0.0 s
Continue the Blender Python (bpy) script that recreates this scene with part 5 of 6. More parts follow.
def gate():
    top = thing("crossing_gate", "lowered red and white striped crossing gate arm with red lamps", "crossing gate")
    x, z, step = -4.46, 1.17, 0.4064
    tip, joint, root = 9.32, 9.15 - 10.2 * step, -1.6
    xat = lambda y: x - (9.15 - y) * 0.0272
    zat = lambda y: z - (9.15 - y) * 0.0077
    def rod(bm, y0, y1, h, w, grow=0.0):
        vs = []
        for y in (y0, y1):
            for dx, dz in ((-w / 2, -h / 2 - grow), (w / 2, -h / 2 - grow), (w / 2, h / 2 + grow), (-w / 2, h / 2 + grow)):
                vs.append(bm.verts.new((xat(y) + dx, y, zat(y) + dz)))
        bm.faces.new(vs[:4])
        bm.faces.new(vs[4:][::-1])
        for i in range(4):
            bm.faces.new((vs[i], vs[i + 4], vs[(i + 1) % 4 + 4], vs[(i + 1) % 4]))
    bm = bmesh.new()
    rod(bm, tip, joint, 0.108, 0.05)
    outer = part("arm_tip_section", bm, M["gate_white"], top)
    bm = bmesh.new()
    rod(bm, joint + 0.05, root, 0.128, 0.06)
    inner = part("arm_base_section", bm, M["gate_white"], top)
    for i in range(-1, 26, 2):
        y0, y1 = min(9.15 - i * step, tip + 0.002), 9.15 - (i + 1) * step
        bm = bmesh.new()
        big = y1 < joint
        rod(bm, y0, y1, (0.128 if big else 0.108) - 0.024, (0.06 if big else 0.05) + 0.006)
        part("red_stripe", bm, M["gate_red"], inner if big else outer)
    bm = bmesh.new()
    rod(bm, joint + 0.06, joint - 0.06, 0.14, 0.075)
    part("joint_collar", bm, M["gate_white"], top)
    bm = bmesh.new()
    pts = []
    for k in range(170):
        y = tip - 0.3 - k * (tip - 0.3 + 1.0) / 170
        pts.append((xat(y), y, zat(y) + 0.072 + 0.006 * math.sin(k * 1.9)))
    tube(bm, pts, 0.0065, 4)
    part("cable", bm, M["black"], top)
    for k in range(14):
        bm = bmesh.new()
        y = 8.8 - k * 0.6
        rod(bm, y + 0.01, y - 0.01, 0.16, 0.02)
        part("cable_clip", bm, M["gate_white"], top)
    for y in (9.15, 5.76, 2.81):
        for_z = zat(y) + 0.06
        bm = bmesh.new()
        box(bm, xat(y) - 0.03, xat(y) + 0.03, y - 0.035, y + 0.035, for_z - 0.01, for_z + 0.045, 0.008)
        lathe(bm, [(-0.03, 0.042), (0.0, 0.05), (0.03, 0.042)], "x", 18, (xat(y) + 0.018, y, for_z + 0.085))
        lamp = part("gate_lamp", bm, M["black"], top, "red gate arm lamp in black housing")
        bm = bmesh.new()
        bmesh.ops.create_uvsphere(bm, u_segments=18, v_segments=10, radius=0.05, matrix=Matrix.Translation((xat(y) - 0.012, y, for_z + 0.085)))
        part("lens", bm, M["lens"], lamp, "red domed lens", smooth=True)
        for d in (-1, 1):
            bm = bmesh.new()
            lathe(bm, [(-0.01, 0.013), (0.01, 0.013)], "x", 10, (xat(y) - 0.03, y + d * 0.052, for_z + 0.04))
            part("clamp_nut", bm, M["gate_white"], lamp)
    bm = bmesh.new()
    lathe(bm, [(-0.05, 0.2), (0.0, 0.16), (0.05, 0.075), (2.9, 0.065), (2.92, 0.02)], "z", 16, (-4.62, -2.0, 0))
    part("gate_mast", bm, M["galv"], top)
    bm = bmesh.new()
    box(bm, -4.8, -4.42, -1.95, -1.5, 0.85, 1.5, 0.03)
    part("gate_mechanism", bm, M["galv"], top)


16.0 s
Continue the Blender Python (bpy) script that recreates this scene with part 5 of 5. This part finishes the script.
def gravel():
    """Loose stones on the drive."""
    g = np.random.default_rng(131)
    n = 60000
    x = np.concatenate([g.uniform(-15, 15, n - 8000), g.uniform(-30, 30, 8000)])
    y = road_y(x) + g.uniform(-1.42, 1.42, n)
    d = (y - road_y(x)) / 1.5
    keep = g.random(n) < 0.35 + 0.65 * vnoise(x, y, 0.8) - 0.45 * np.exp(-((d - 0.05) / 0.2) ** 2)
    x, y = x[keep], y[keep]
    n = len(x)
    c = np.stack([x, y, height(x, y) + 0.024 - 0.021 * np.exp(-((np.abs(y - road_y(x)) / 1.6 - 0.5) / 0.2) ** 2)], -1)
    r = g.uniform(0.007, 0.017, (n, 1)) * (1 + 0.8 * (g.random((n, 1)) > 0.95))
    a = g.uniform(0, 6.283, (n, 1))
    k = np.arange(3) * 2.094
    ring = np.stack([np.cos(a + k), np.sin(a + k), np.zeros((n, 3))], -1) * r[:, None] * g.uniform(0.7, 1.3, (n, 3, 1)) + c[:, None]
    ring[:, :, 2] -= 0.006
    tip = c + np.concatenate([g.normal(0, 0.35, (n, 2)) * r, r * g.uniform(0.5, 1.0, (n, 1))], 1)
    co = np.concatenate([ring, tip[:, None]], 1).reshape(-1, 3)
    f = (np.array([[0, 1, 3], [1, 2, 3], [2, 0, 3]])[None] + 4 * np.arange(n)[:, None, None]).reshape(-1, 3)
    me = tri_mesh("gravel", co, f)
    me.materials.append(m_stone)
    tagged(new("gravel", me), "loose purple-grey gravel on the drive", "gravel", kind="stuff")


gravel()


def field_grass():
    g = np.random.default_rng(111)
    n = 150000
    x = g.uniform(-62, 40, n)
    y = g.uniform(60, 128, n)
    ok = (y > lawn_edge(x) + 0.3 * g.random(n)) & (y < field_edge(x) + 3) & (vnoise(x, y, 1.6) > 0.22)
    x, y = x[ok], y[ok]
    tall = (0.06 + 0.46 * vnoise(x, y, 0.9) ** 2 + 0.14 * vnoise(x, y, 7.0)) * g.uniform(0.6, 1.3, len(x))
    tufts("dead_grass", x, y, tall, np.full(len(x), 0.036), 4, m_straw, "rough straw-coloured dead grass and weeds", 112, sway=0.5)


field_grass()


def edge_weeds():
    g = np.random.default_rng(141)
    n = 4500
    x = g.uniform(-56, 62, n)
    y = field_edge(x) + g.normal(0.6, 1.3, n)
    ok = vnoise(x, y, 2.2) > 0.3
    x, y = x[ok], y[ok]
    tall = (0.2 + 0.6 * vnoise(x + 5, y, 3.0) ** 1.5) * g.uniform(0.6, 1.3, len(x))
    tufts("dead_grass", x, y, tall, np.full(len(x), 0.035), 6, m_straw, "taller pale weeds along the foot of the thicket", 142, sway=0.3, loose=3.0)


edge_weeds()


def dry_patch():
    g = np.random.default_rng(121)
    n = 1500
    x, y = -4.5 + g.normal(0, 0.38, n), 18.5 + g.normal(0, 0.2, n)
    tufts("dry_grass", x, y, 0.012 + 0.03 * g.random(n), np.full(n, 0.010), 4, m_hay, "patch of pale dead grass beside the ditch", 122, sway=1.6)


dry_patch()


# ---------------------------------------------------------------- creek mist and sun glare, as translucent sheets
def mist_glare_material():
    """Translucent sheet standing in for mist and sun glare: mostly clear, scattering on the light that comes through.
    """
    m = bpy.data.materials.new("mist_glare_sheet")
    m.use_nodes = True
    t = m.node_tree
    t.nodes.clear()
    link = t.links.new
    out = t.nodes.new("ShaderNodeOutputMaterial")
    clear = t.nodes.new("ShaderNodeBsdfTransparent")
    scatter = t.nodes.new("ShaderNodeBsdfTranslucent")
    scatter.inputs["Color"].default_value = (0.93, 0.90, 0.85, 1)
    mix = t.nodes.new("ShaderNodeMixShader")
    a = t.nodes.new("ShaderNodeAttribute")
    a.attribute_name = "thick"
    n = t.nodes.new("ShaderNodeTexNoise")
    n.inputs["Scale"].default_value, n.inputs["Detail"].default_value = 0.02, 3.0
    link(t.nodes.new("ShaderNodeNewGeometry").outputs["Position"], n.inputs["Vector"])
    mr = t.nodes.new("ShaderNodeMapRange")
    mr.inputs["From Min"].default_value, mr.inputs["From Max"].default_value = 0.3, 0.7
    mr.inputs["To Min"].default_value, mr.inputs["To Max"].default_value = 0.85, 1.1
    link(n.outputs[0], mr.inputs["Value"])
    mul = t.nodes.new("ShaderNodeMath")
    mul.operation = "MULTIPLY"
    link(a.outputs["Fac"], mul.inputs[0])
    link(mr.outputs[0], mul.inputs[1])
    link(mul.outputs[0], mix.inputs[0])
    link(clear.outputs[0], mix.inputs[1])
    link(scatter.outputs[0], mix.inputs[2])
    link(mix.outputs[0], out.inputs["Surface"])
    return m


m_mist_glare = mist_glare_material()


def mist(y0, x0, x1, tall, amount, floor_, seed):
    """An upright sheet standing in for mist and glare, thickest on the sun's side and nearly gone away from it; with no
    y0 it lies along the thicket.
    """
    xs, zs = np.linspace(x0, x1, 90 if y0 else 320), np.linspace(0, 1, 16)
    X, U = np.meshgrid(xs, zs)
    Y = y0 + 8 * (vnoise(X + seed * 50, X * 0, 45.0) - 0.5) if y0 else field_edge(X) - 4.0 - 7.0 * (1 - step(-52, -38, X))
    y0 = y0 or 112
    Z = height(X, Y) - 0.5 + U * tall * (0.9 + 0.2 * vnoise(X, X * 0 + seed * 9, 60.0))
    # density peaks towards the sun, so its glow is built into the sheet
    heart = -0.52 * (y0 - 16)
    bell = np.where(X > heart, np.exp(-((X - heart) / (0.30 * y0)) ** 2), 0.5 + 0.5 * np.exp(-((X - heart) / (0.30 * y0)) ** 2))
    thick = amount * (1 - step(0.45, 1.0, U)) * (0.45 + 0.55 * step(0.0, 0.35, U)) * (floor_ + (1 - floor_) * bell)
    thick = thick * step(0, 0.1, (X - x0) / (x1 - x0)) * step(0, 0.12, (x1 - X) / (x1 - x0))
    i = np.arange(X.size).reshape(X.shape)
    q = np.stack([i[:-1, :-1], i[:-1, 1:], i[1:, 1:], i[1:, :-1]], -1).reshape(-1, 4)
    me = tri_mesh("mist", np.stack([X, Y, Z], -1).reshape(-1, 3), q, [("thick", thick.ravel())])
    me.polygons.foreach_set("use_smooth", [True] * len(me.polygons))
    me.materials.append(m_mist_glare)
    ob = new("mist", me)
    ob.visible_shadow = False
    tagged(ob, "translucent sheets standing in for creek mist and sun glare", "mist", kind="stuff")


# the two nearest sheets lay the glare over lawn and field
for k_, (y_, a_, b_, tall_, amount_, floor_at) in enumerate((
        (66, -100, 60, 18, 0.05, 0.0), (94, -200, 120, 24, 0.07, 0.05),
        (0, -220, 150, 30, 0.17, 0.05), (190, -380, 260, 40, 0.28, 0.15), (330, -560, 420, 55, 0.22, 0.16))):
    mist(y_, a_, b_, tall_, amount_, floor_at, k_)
★ ★ ★ ★
In the material above, find the lines that contain "Continue" and show them.

Continue the Blender Python (bpy) script that recreates this scene with part 5 of 6. More parts follow.
Continue the Blender Python (bpy) script that recreates this scene with part 5 of 5. This part finishes the script.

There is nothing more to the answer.